Objective: Configure the data cleaning environment and prepare raw data.

  • System requirements MySQL database server with support for window functions.
  • Initial import Import the raw layoffs CSV into a MySQL database.
  • Script execution Run staging, deduplication, and cleaning scripts in order.

Tier 2: Analysis

Objective: Query the cleaned data to extract business insights.

  • Clean table access Use layoffs_staging2 as the cleaned table for all analysis.
  • Aggregation queries Aggregate by industry, country, year, or funding stage.
  • Dashboard exports Export results to dashboards or notebooks for storytelling.

Tier 3: Enhancement

Objective: Extend the pipeline for ongoing data operations.
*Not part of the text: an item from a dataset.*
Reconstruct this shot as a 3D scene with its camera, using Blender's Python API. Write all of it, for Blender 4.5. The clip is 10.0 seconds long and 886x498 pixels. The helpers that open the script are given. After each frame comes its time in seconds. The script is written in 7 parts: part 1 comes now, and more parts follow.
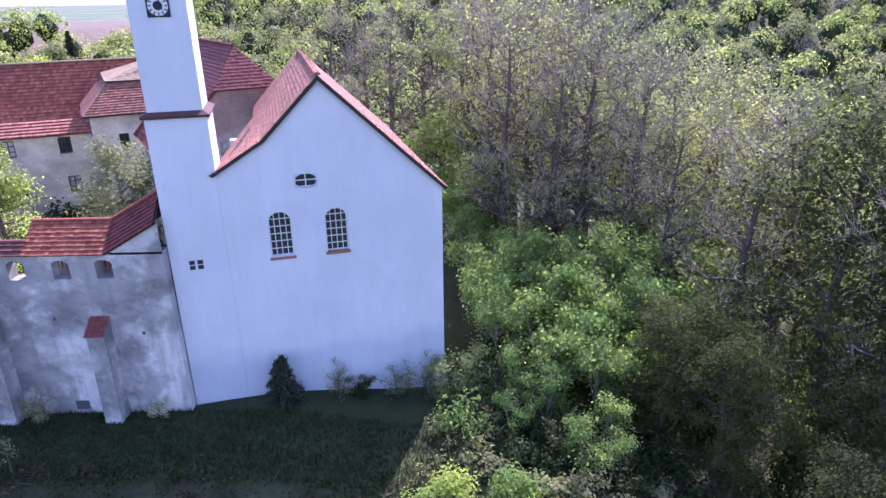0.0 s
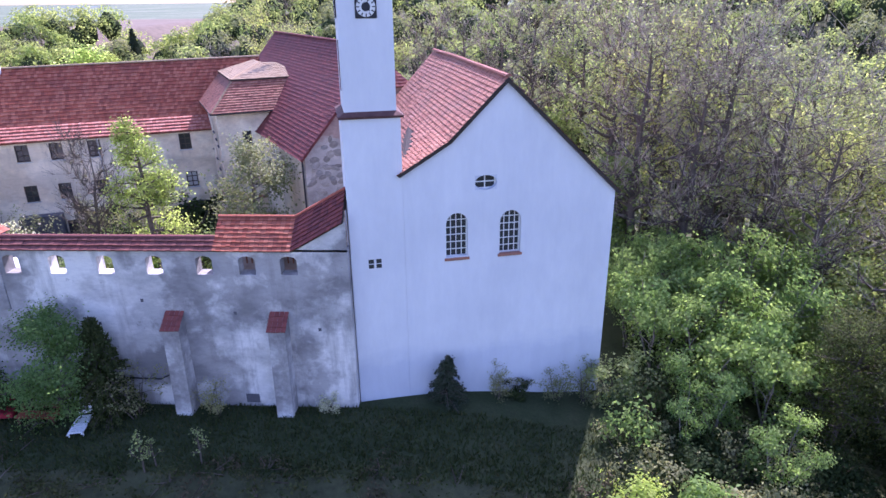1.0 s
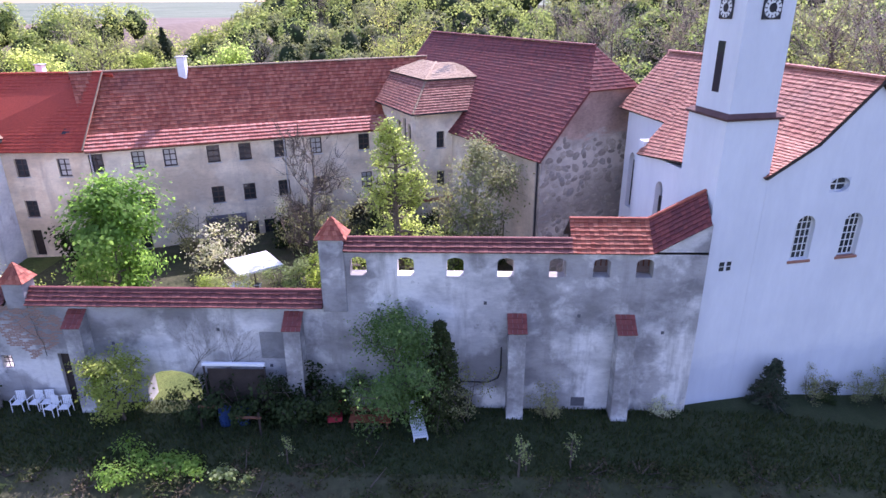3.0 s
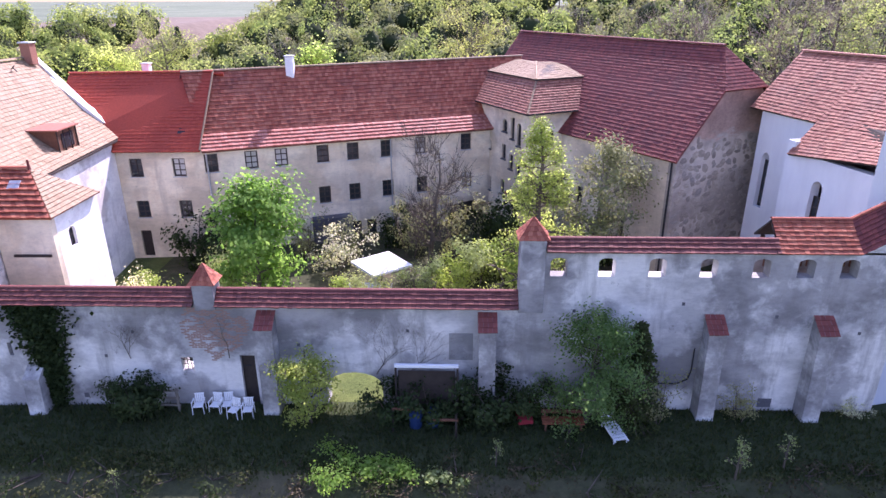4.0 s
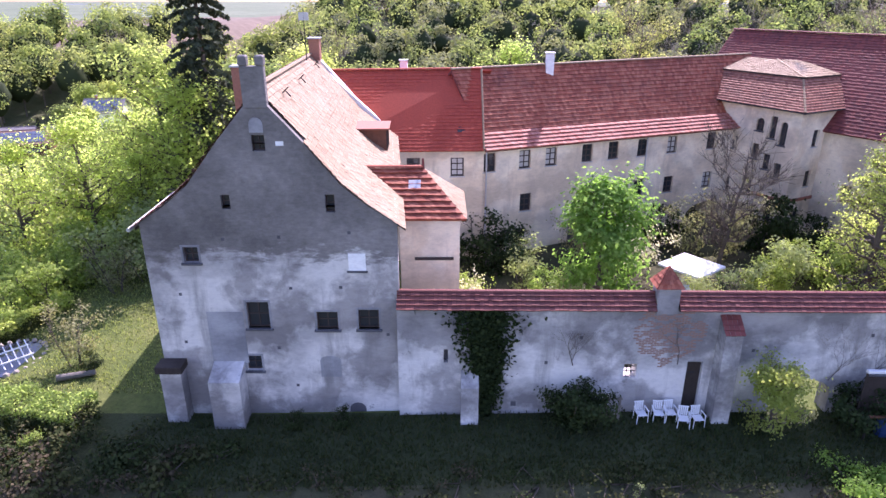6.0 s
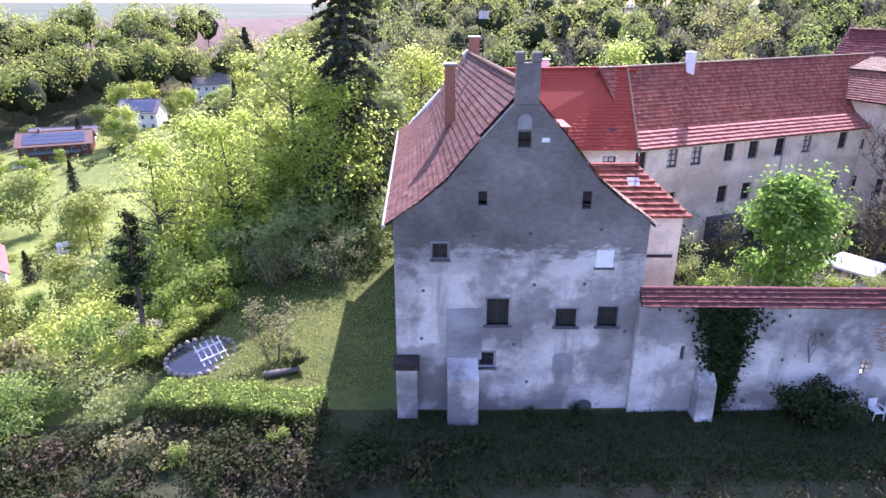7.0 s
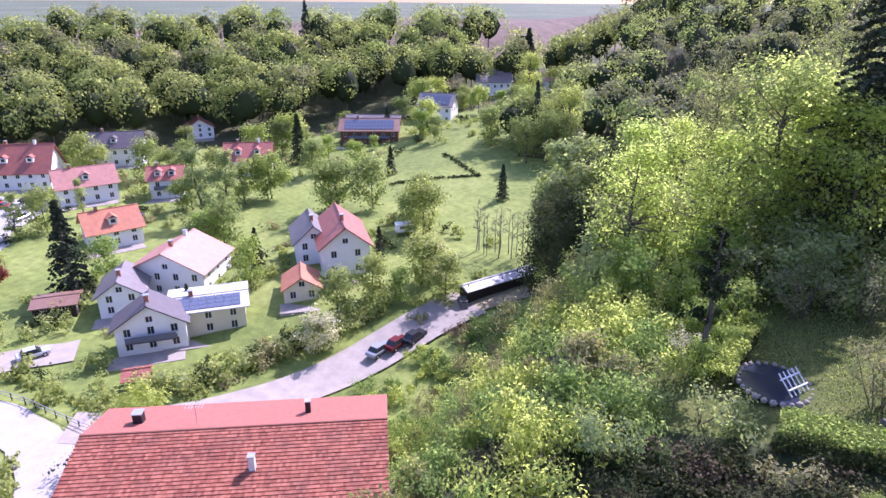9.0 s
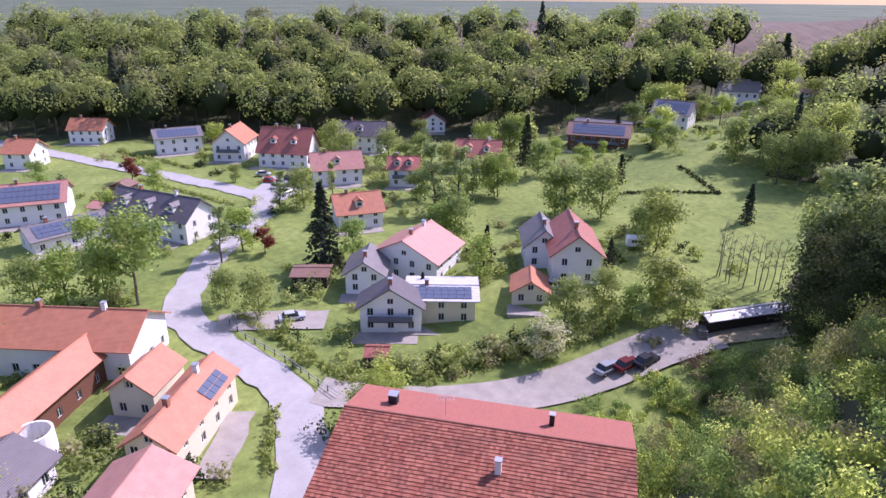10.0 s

  • Automated ETL Build automated jobs to rerun cleaning scripts on updated data.
  • Real-time integration Connect to upstream sources if data is refreshed regularly.
  • BI connections Direct connections to BI tools for scheduled reporting.

Key insights

  • Staging architecture protects raw data while enabling iterative cleaning operations.
  • Window functions provide elegant solution for identifying and removing exact duplicates.
  • Text standardization ensures consistent aggregation across industry and geographic dimensions.
  • Date type conversion enables native time series operations and temporal analysis.
  • Systematic null handling ensures only informative records remain in the final dataset.

Skills demonstrated

MySQL SQL Data Cleaning Window Functions Text Standardization Null Handling Date Conversion ETL Staging Design Analytics Preparation

Summary

This World Layoffs SQL project turns a noisy, duplicate-heavy CSV into a structured and dependable database table. By introducing staging layers, using window functions for deduplication, cleaning text fields, resolving missing values, and converting dates into a proper type, the final dataset now supports accurate industry, geography, and funding stage insights. It gives decision makers a solid base for dashboards, time series analysis, and deeper workforce trend investigations.